- Esmailiyeh-ye Shomali Rural District Location within Iran
- Coordinates: 31°14′43″N 48°24′11″E﻿ / ﻿31.24528°N 48.40306°E
- Country: Iran
- Province: Khuzestan
- County: Ahvaz
- District: Esmailiyeh
- Capital: Khobeyneh-ye Sofla

Population (2016)
- • Total: 10,081
- Time zone: UTC+3:30 (IRST)

= Esmailiyeh-ye Shomali Rural District =

Rural district in Khuzestan province, Iran

Esmailiyeh-ye Shomali Rural District (دهستان اسماعیلیه شمالی) (Note: Formerly Esmailiyeh Rural District (دهستان اسماعیلیه)) is in Esmailiyeh District of Ahvaz County, Khuzestan province, Iran.
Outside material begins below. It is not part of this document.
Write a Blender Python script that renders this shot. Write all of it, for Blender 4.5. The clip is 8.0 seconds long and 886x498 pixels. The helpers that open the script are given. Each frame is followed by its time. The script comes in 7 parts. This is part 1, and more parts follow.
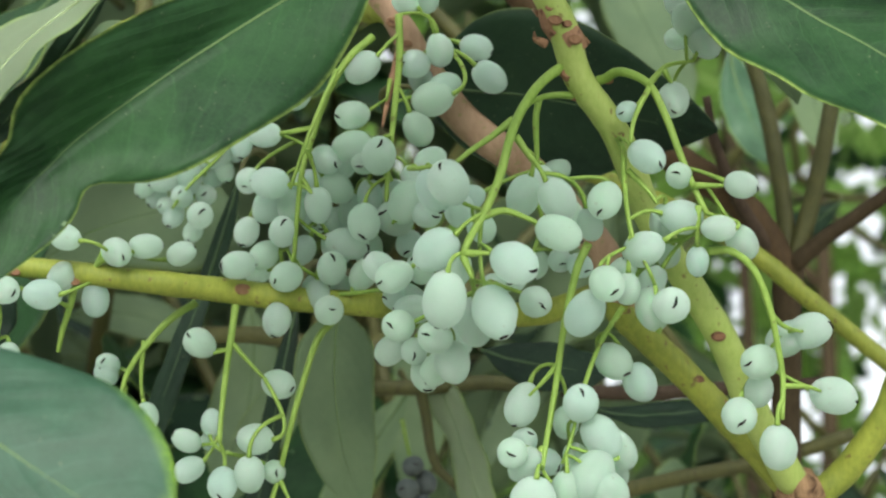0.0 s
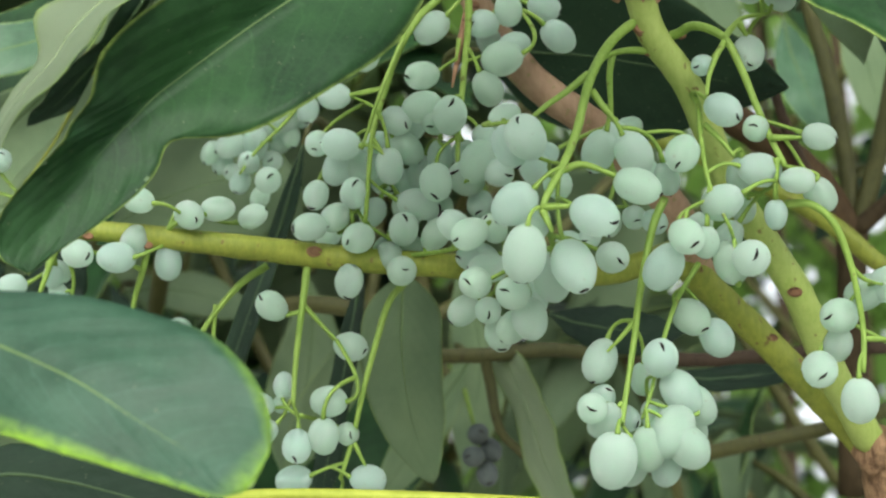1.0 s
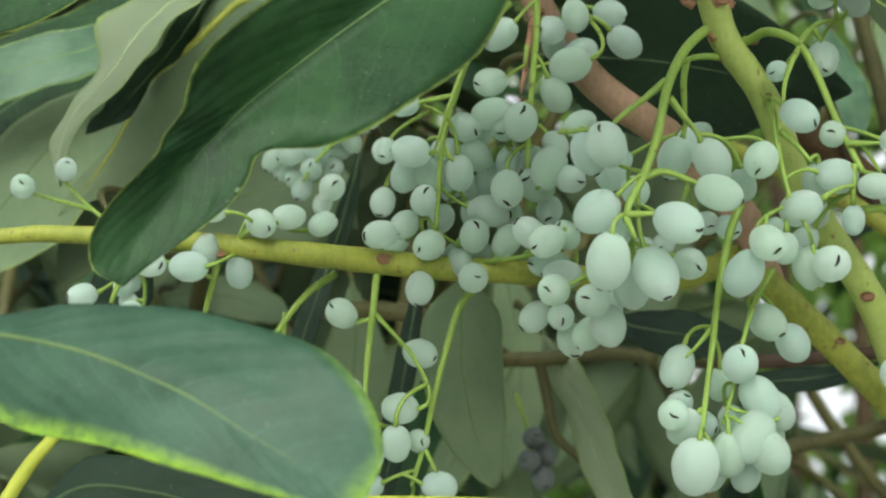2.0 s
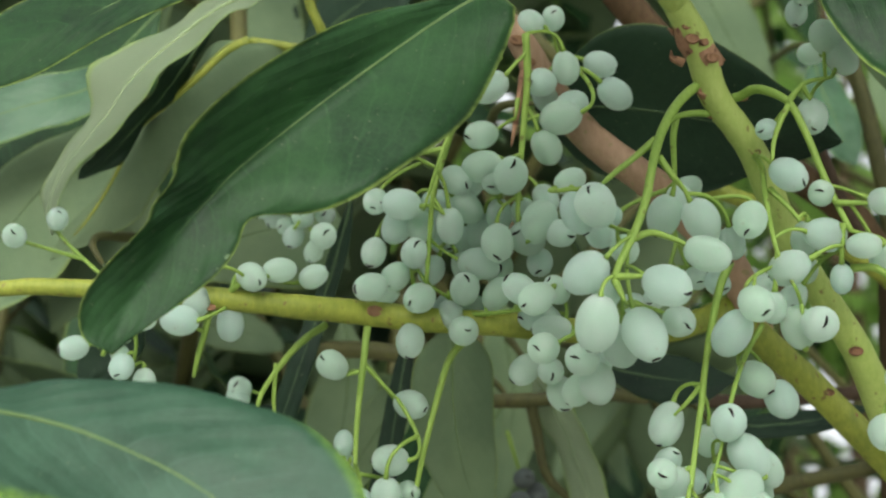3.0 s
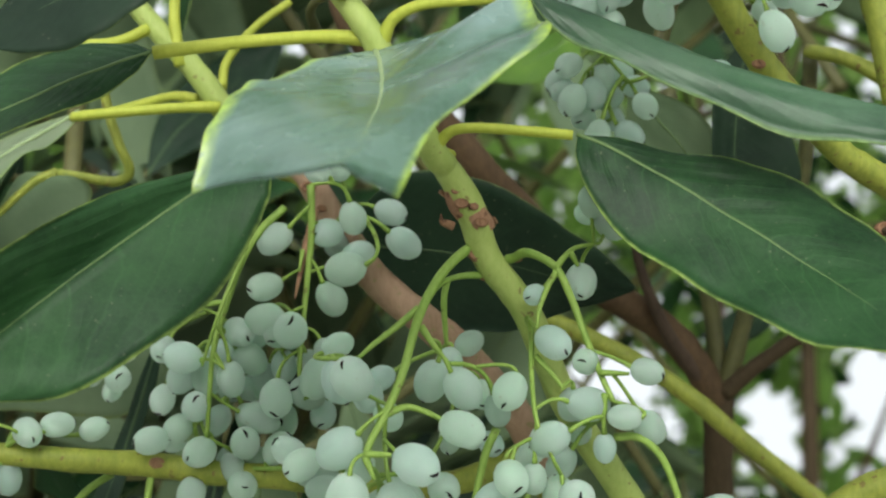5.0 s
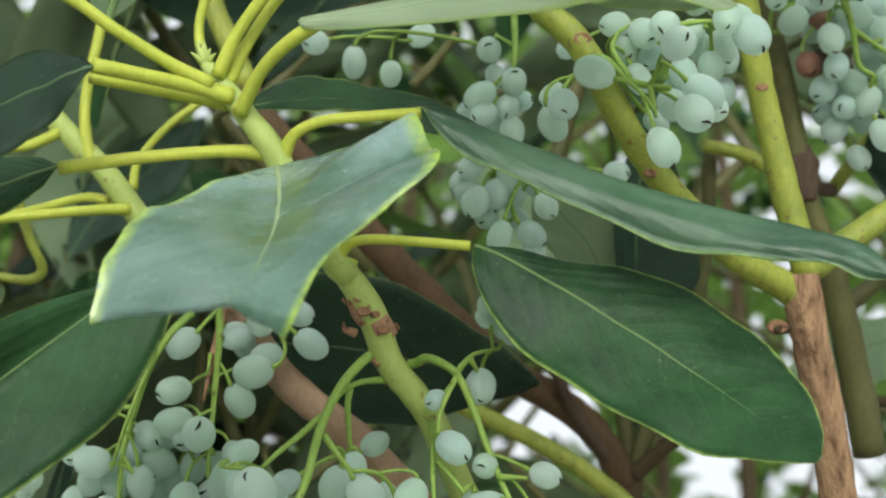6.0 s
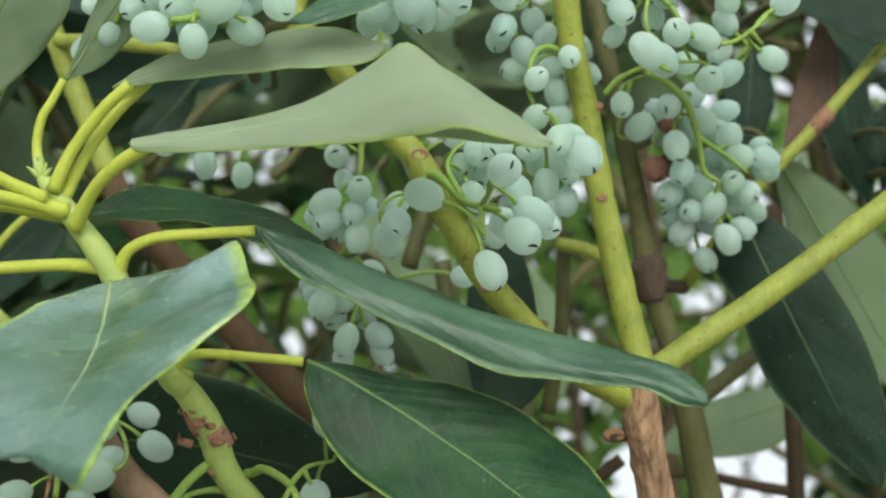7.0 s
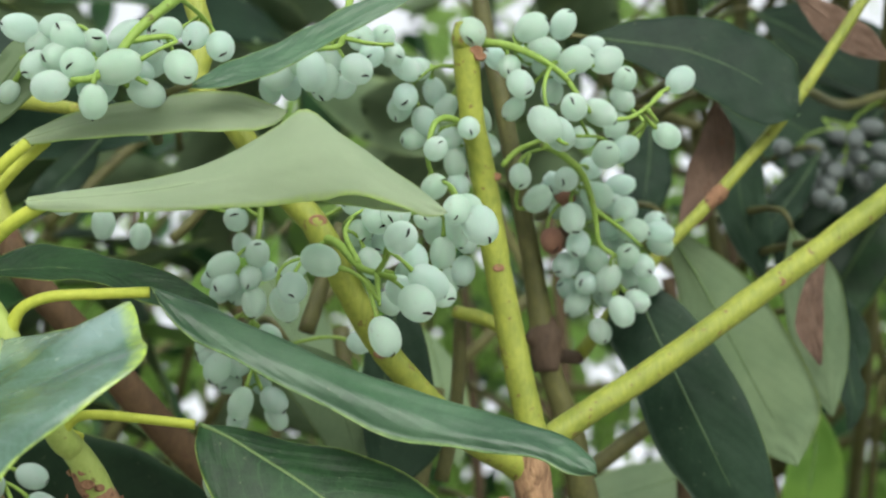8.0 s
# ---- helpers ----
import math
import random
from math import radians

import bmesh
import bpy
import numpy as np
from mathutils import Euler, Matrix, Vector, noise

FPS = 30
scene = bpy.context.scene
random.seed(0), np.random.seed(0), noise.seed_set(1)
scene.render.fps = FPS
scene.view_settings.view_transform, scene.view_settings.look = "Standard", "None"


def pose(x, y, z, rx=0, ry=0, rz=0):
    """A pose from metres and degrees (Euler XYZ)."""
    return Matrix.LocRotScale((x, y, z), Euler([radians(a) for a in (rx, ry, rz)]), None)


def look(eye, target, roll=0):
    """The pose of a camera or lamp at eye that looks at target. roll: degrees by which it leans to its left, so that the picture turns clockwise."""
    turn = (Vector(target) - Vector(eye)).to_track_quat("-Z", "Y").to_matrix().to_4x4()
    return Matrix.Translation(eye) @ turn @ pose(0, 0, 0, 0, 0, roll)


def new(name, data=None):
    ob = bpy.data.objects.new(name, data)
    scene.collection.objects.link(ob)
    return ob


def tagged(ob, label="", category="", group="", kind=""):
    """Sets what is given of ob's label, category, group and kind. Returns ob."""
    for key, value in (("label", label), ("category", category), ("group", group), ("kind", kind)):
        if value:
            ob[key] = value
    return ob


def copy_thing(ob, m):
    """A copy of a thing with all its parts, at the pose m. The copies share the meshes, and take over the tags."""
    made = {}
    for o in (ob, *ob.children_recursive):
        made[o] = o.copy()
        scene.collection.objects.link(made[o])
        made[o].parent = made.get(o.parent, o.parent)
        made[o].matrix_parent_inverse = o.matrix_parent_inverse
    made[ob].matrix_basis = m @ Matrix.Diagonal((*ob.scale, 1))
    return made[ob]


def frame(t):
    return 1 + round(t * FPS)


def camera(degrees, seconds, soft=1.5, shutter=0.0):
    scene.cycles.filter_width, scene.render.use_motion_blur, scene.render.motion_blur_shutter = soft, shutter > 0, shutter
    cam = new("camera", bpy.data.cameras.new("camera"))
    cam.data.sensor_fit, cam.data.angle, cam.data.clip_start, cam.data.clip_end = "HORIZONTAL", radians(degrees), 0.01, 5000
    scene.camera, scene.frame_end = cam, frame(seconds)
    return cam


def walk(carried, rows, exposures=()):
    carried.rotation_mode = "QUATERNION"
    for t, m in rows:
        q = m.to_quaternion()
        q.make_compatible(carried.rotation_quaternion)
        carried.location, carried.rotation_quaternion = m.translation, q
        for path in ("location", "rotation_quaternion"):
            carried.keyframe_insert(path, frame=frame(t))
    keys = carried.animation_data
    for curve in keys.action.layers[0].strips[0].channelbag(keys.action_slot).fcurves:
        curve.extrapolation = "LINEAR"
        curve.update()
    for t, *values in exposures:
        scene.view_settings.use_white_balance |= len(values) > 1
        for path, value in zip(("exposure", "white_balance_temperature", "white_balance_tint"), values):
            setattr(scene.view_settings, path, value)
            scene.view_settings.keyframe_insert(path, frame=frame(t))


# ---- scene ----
cam = camera(32, 8.0, soft=2.25)
cam.data.dof.use_dof = True
cam.data.dof.focus_distance = 0.33
cam.data.dof.aperture_fstop = 22
PATH = [
    (0, pose(0.00252, 0.00227, 1.67843, 110.626, -0.501, -0.753)),
    (0.5, pose(0.00119, 0.00472, 1.67319, 110.586, -0.491, 0.056)),
    (1, pose(-0.00774, 0.00631, 1.67114, 110.46, -0.236, 0.41)),
    (1.5, pose(-0.02065, 0.00615, 1.67066, 110.419, 0.042, 0.284)),
    (1.7, pose(-0.02528, 0.00644, 1.67067, 110.416, 0.173, 0.196)),
    (2.8, pose(-0.02729, -0.00123, 1.68536, 109.856, 0.361, 0.13)),
    (3, pose(-0.02513, -0.00039, 1.68523, 110.155, 0.26, -0.013)),
    (3.5, pose(-0.01493, 0.00079, 1.69142, 109.929, 0.266, -0.166)),
    (4, pose(-0, 0, 1.7, 110, 0, -0)),
    (4.5, pose(0.01121, -0.00557, 1.70844, 110.091, 0.114, -0.356)),
    (4.7, pose(0.01533, -0.00758, 1.7121, 110.207, 0.143, -0.535)),
    (5.8, pose(0.02509, -0.02321, 1.7263, 111.288, 1.287, -2.436)),
    (6, pose(0.02812, -0.02533, 1.72874, 111.622, 1.592, -2.712)),
    (6.5, pose(0.04098, -0.03333, 1.73982, 111.926, 1.814, -3.347)),
    (7, pose(0.05058, -0.03937, 1.74713, 112.029, 1.839, -5.051)),
    (7.5, pose(0.04589, -0.04087, 1.74551, 113.077, 2.157, -7.468)),
    (8, pose(0.05292, -0.04225, 1.74577, 114.416, 1.961, -8.698)),
]
walk(cam, PATH, [(0, 1.27, 6350, 6.5), (1.5, 1.20, 6350, 6.5), (2.4, 1.08, 6450, 7), (3.5, 1.0, 6450, 7), (5, 0.95, 6350, 7), (6, 0.94, 6300, 7), (7, 0.93, 6250, 7.5), (8, 1.08, 6350, 9)])

# ---- world, sun, exposure ----
world = bpy.data.worlds.new("world")
scene.world = world
world.use_nodes = True
wn, wl = world.node_tree.nodes, world.node_tree.links
sky = wn.new("ShaderNodeTexSky")
sky.sky_type = "NISHITA"
sky.sun_disc = False
sky.sun_elevation, sky.sun_rotation = radians(14), radians(192)
sky.dust_density, sky.air_density, sky.ozone_density = 6.0, 1.0, 0.3
veil = wn.new("ShaderNodeHueSaturation")
veil.inputs["Saturation"].default_value = 0.25
wl.new(sky.outputs["Color"], veil.inputs["Color"])
cloud = wn.new("ShaderNodeMix")
cloud.data_type = "RGBA"
cloud.inputs[0].default_value = 0.6
cloud.inputs[7].default_value = (4.8, 4.9, 5.0, 1)
wl.new(veil.outputs["Color"], cloud.inputs[6])
wl.new(cloud.outputs[2], wn["Background"].inputs["Color"])
wn["Background"].inputs["Strength"].default_value = 0.125
sun_data = bpy.data.lights.new("sun", "SUN")
sun_data.energy, sun_data.angle, sun_data.color = 1.5, radians(60), (1.0, 0.98, 0.93)
sun = new("sun", sun_data)
sun.matrix_world = look((0.60, -2.7, 2.66), (0, 0.3, 1.9))

# ---- helpers of this scene ----
ORIGIN = Vector((0, 0, 1.7))


def P(x, y, z):
    """A point from millimetres counted from the camera's mean place."""
    return ORIGIN + Vector((x, y, z)) / 1000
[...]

Its capital is the village of Khobeyneh-ye Sofla. The previous capital of the rural district was the village of Safheh-ye Yek.

==Demographics==
===Population===
At the time of the 2006 National Census, the rural district's population (as Esmailiyeh Rural District of the Central District) was 48,235 in 8,615 households. There were 33,933 inhabitants in 7,632 households at the following census of 2011. The 2016 census measured the population of the rural district as 10,081 in 2,694 households, by which time the rural district had been separated from the district in the establishment of Esmailiyeh District and renamed Esmailiyeh-ye Shomali Rural District. The most populous of its 45 villages was Am Altamir, with 5,004 people.